Print the listing as it stands, omitting all images.
-- start --
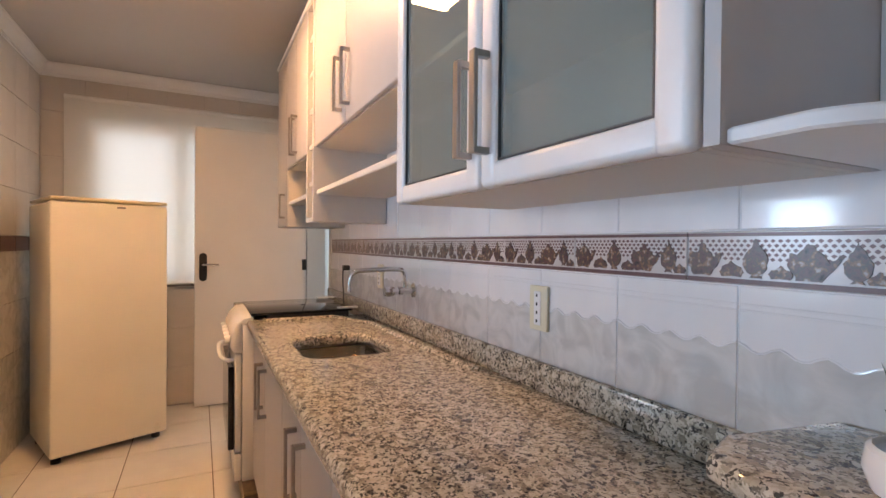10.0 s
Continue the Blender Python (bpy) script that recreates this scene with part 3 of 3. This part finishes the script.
def window(name, axis, at, u0, u1, z0, z1, mull, label, fw=0.04):
    """A sliding window in a wall's opening: frame, mullions and panes."""
    mid = (at, (u0 + u1) / 2, z0) if axis == "x" else ((u0 + u1) / 2, at, z0)
    c = thing(name, mid, label, "window", kind="structure")

    def slabby(nm, a, b, lo, hi, t, m):
        part(nm, boxbm(at - t, at + t, a, b, lo, hi) if axis == "x" else boxbm(a, b, at - t, at + t, lo, hi), m, c)
    slabby("sill_rail", u0, u1, z0, z0 + 0.04, 0.03, ALU)
    slabby("head_rail", u0, u1, z1 - fw, z1, 0.03, ALU)
    us = [u0, *mull, u1 - fw]
    for u in us:
        slabby("stile", u, u + fw, z0 + 0.041, z1 - fw - 0.001, 0.025, ALU)
    for a, b in zip(us, us[1:]):
        slabby("pane", a + fw + 0.001, b - 0.001, z0 + 0.041, z1 - fw - 0.001, 0.003, CLEAR)
    for o in c.children:
        if o.name.startswith("pane"):
            o.visible_shadow = False
    return c


window("window_kitchen", "x", -4.29, 2.14, 3.47, 0.97, 2.2, (2.71,), "white sliding kitchen window behind a blind", 0.11)
window("window_laundry", "y", 5.68, -5.7, -4.3, 1.03, 2.15, (-5.0,), "white sliding laundry window")
window("window_balcony", "y", -3.66, -2.5, 0.7, 0.0, 2.25, (-1.7, -0.9, -0.1), "white sliding balcony doors")
window("window_living", "y", -3.66, -4.5, -3.5, 0.9, 2.1, (-4.0,), "white sliding living room window")
struct("window_sill", boxbm(-4.2, -4.165, 2.2, 3.42, 0.935, 0.965, r=0.003), GREYB, "grey stone window sill", "sill")
c = thing("laundry_sill", (-5.0, 5.58, 0.98), "dark stone window sill", "sill", kind="structure")
part("board", boxbm(-5.74, -4.25, 5.54, 5.6, 0.985, 1.028, r=0.004), mat("blue_black_stone", (0.02, 0.03, 0.06), 0.3), c)
c = thing("roller_blind", (-4.17, 2.8, 0.96), "white translucent roller blind, fully lowered", "blind")
bm = bmesh.new()
n = 24
cols = [[bm.verts.new((-4.158 + 0.0025 * math.sin(k * 1.7), 2.035 + (3.60 - 2.035) * k / n, z)) for z in (0.965, 2.30)] for k in range(n + 1)]
for a, b in zip(cols, cols[1:]):
    bm.faces.new((a[0], b[0], b[1], a[1]))
part("fabric", bm, BLIND, c)
part("bottom_bar", tube(bmesh.new(), [(-4.158, 2.035, 0.96), (-4.158, 3.60, 0.96)], 0.008, 8), WHITEP, c)
part("roller", tube(bmesh.new(), [(-4.17, 2.035, 2.31), (-4.17, 3.60, 2.31)], 0.02, 12), WHITEP, c)

# ---- intercom, switch, wall pieces ----
c = thing("intercom_phone", (RX, 3.2, 1.0), "white wall intercom handset with coiled cord and loose cover", "intercom")
hs = [(3.135, 1.365), (3.12, 1.388), (3.055, 1.388), (3.035, 1.37), (3.03, 1.215), (3.045, 1.195), (3.105, 1.195), (3.127, 1.22)]
part("base", boxbm(RX - 0.03, RX - 0.001, 3.03, 3.12, 1.20, 1.375, r=0.008), WHITEP, c)
hd = part("handset", prism(hs, RX - 0.078, RX - 0.031, r=0.02, seg=4, axis="x"), WHITEP, c)
for k in range(5):
    part("key", boxbm(RX - 0.0785, RX - 0.0755, 3.085, 3.10, 1.235 + 0.022 * k, 1.247 + 0.022 * k, r=0.001, seg=1), BLACKP, hd)
part("cover_plate", prism([(3.03, 1.425), (2.955, 1.35), (3.02, 1.285), (3.10, 1.36)], RX - 0.045, RX - 0.037, r=0.002, seg=1, axis="x"), WHITEP, c, "loose white square cover hanging tilted")
part("wall_box", boxbm(RX - 0.006, RX - 0.001, 2.945, 3.02, 1.262, 1.345, r=0.002), GREYB, c, "open grey wall box")
part("box_recess", boxbm(RX - 0.0085, RX - 0.0062, 2.952, 3.013, 1.285, 1.338), BLACKP, c)
for dz in (0.0, 0.018):
    part("loose_wire", tube(bmesh.new(), [(RX - 0.01, 2.97, 1.275 + dz), (RX - 0.03, 2.985, 1.262 + dz), (RX - 0.035, 3.01, 1.285), (RX - 0.03, 3.03, 1.27 + dz)], 0.003, 6, 2), WHITEP, c, "thin pale loose wire")
part("wire", tube(bmesh.new(), [(RX - 0.01, 2.985, 1.30), (RX - 0.03, 3.0, 1.265), (RX - 0.02, 3.02, 1.25), (RX - 0.015, 3.035, 1.26)], 0.004, 6, 2), BLACKP, c)
bm = bmesh.new()
tube(bm, [(RX - 0.06 + 0.03 * k / 130 + 0.010 * math.cos(k * 0.9), 3.085 + 0.010 * math.sin(k * 0.9) + 0.07 * k / 130, 1.195 - 0.21 * k / 130) for k in range(131)], 0.003, 6)
part("coiled_cord", bm, WHITEP, c)
c = thing("light_switch", (RX, 1.75, 1.05), "cream plastic light switch plate on the greige wall", "switch")
part("plate", boxbm(RX - 0.01, RX - 0.001, 1.71, 1.79, 1.047, 1.167, r=0.004), CREAMP, c)
for z in (1.07, 1.112):
    part("rocker", boxbm(RX - 0.014, RX - 0.0102, 1.735, 1.765, z, z + 0.034, r=0.002, seg=1), CREAMP, c)

# ---- corridor ----
for y in (5.7, 9.8):
    c = thing("ceiling_light", (0.635, y, TOP), "lit frosted glass dome ceiling light", "ceiling light", "corridor lights")
    part("rim", lathe(bmesh.new(), [(0.15, -0.02), (0.155, -0.012), (0.15, -0.001)], 0.635, y, TOP, 28), WHITEP, c)
    part("dome", lathe(bmesh.new(), [(0.02, -0.098), (0.06, -0.093), (0.095, -0.075), (0.12, -0.048), (0.132, -0.021)], 0.635, y, TOP, 28), LAMPC, c, "glowing frosted glass dome")
c = thing("entrance_door", (0.63, END, 0), "cream painted entrance door with diagonal mouldings", "door", kind="structure")
part("leaf", boxbm(0.22, 1.06, END - 0.035, END - 0.001, 0.012, 2.17, r=0.003, seg=1), DOORC, c)
for x0, x1 in ((0.13, 0.218), (1.062, 1.15)):
    part("architrave", boxbm(x0, x1, END - 0.045, END - 0.001, 0, 2.26, r=0.006), DOORC, c)
part("architrave_head", boxbm(0.219, 1.061, END - 0.045, END - 0.001, 2.175, 2.26, r=0.006), DOORC, c)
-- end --
# THE ANSWER:
10.0 s
Continue the Blender Python (bpy) script that recreates this scene with part 3 of 3. This part finishes the script.
def window(name, axis, at, u0, u1, z0, z1, mull, label, fw=0.04):
    """A sliding window in a wall's opening: frame, mullions and panes."""
    mid = (at, (u0 + u1) / 2, z0) if axis == "x" else ((u0 + u1) / 2, at, z0)
    c = thing(name, mid, label, "window", kind="structure")

    def slabby(nm, a, b, lo, hi, t, m):
        part(nm, boxbm(at - t, at + t, a, b, lo, hi) if axis == "x" else boxbm(a, b, at - t, at + t, lo, hi), m, c)
    slabby("sill_rail", u0, u1, z0, z0 + 0.04, 0.03, ALU)
    slabby("head_rail", u0, u1, z1 - fw, z1, 0.03, ALU)
    us = [u0, *mull, u1 - fw]
    for u in us:
        slabby("stile", u, u + fw, z0 + 0.041, z1 - fw - 0.001, 0.025, ALU)
    for a, b in zip(us, us[1:]):
        slabby("pane", a + fw + 0.001, b - 0.001, z0 + 0.041, z1 - fw - 0.001, 0.003, CLEAR)
    for o in c.children:
        if o.name.startswith("pane"):
            o.visible_shadow = False
    return c


window("window_kitchen", "x", -4.29, 2.14, 3.47, 0.97, 2.2, (2.71,), "white sliding kitchen window behind a blind", 0.11)
window("window_laundry", "y", 5.68, -5.7, -4.3, 1.03, 2.15, (-5.0,), "white sliding laundry window")
window("window_balcony", "y", -3.66, -2.5, 0.7, 0.0, 2.25, (-1.7, -0.9, -0.1), "white sliding balcony doors")
window("window_living", "y", -3.66, -4.5, -3.5, 0.9, 2.1, (-4.0,), "white sliding living room window")
struct("window_sill", boxbm(-4.2, -4.165, 2.2, 3.42, 0.935, 0.965, r=0.003), GREYB, "grey stone window sill", "sill")
c = thing("laundry_sill", (-5.0, 5.58, 0.98), "dark stone window sill", "sill", kind="structure")
part("board", boxbm(-5.74, -4.25, 5.54, 5.6, 0.985, 1.028, r=0.004), mat("blue_black_stone", (0.02, 0.03, 0.06), 0.3), c)
c = thing("roller_blind", (-4.17, 2.8, 0.96), "white translucent roller blind, fully lowered", "blind")
bm = bmesh.new()
n = 24
cols = [[bm.verts.new((-4.158 + 0.0025 * math.sin(k * 1.7), 2.035 + (3.60 - 2.035) * k / n, z)) for z in (0.965, 2.30)] for k in range(n + 1)]
for a, b in zip(cols, cols[1:]):
    bm.faces.new((a[0], b[0], b[1], a[1]))
part("fabric", bm, BLIND, c)
part("bottom_bar", tube(bmesh.new(), [(-4.158, 2.035, 0.96), (-4.158, 3.60, 0.96)], 0.008, 8), WHITEP, c)
part("roller", tube(bmesh.new(), [(-4.17, 2.035, 2.31), (-4.17, 3.60, 2.31)], 0.02, 12), WHITEP, c)

# ---- intercom, switch, wall pieces ----
c = thing("intercom_phone", (RX, 3.2, 1.0), "white wall intercom handset with coiled cord and loose cover", "intercom")
hs = [(3.135, 1.365), (3.12, 1.388), (3.055, 1.388), (3.035, 1.37), (3.03, 1.215), (3.045, 1.195), (3.105, 1.195), (3.127, 1.22)]
part("base", boxbm(RX - 0.03, RX - 0.001, 3.03, 3.12, 1.20, 1.375, r=0.008), WHITEP, c)
hd = part("handset", prism(hs, RX - 0.078, RX - 0.031, r=0.02, seg=4, axis="x"), WHITEP, c)
for k in range(5):
    part("key", boxbm(RX - 0.0785, RX - 0.0755, 3.085, 3.10, 1.235 + 0.022 * k, 1.247 + 0.022 * k, r=0.001, seg=1), BLACKP, hd)
part("cover_plate", prism([(3.03, 1.425), (2.955, 1.35), (3.02, 1.285), (3.10, 1.36)], RX - 0.045, RX - 0.037, r=0.002, seg=1, axis="x"), WHITEP, c, "loose white square cover hanging tilted")
part("wall_box", boxbm(RX - 0.006, RX - 0.001, 2.945, 3.02, 1.262, 1.345, r=0.002), GREYB, c, "open grey wall box")
part("box_recess", boxbm(RX - 0.0085, RX - 0.0062, 2.952, 3.013, 1.285, 1.338), BLACKP, c)
for dz in (0.0, 0.018):
    part("loose_wire", tube(bmesh.new(), [(RX - 0.01, 2.97, 1.275 + dz), (RX - 0.03, 2.985, 1.262 + dz), (RX - 0.035, 3.01, 1.285), (RX - 0.03, 3.03, 1.27 + dz)], 0.003, 6, 2), WHITEP, c, "thin pale loose wire")
part("wire", tube(bmesh.new(), [(RX - 0.01, 2.985, 1.30), (RX - 0.03, 3.0, 1.265), (RX - 0.02, 3.02, 1.25), (RX - 0.015, 3.035, 1.26)], 0.004, 6, 2), BLACKP, c)
bm = bmesh.new()
tube(bm, [(RX - 0.06 + 0.03 * k / 130 + 0.010 * math.cos(k * 0.9), 3.085 + 0.010 * math.sin(k * 0.9) + 0.07 * k / 130, 1.195 - 0.21 * k / 130) for k in range(131)], 0.003, 6)
part("coiled_cord", bm, WHITEP, c)
c = thing("light_switch", (RX, 1.75, 1.05), "cream plastic light switch plate on the greige wall", "switch")
part("plate", boxbm(RX - 0.01, RX - 0.001, 1.71, 1.79, 1.047, 1.167, r=0.004), CREAMP, c)
for z in (1.07, 1.112):
    part("rocker", boxbm(RX - 0.014, RX - 0.0102, 1.735, 1.765, z, z + 0.034, r=0.002, seg=1), CREAMP, c)

# ---- corridor ----
for y in (5.7, 9.8):
    c = thing("ceiling_light", (0.635, y, TOP), "lit frosted glass dome ceiling light", "ceiling light", "corridor lights")
    part("rim", lathe(bmesh.new(), [(0.15, -0.02), (0.155, -0.012), (0.15, -0.001)], 0.635, y, TOP, 28), WHITEP, c)
    part("dome", lathe(bmesh.new(), [(0.02, -0.098), (0.06, -0.093), (0.095, -0.075), (0.12, -0.048), (0.132, -0.021)], 0.635, y, TOP, 28), LAMPC, c, "glowing frosted glass dome")
c = thing("entrance_door", (0.63, END, 0), "cream painted entrance door with diagonal mouldings", "door", kind="structure")
part("leaf", boxbm(0.22, 1.06, END - 0.035, END - 0.001, 0.012, 2.17, r=0.003, seg=1), DOORC, c)
for x0, x1 in ((0.13, 0.218), (1.062, 1.15)):
    part("architrave", boxbm(x0, x1, END - 0.045, END - 0.001, 0, 2.26, r=0.006), DOORC, c)
part("architrave_head", boxbm(0.219, 1.061, END - 0.045, END - 0.001, 2.175, 2.26, r=0.006), DOORC, c)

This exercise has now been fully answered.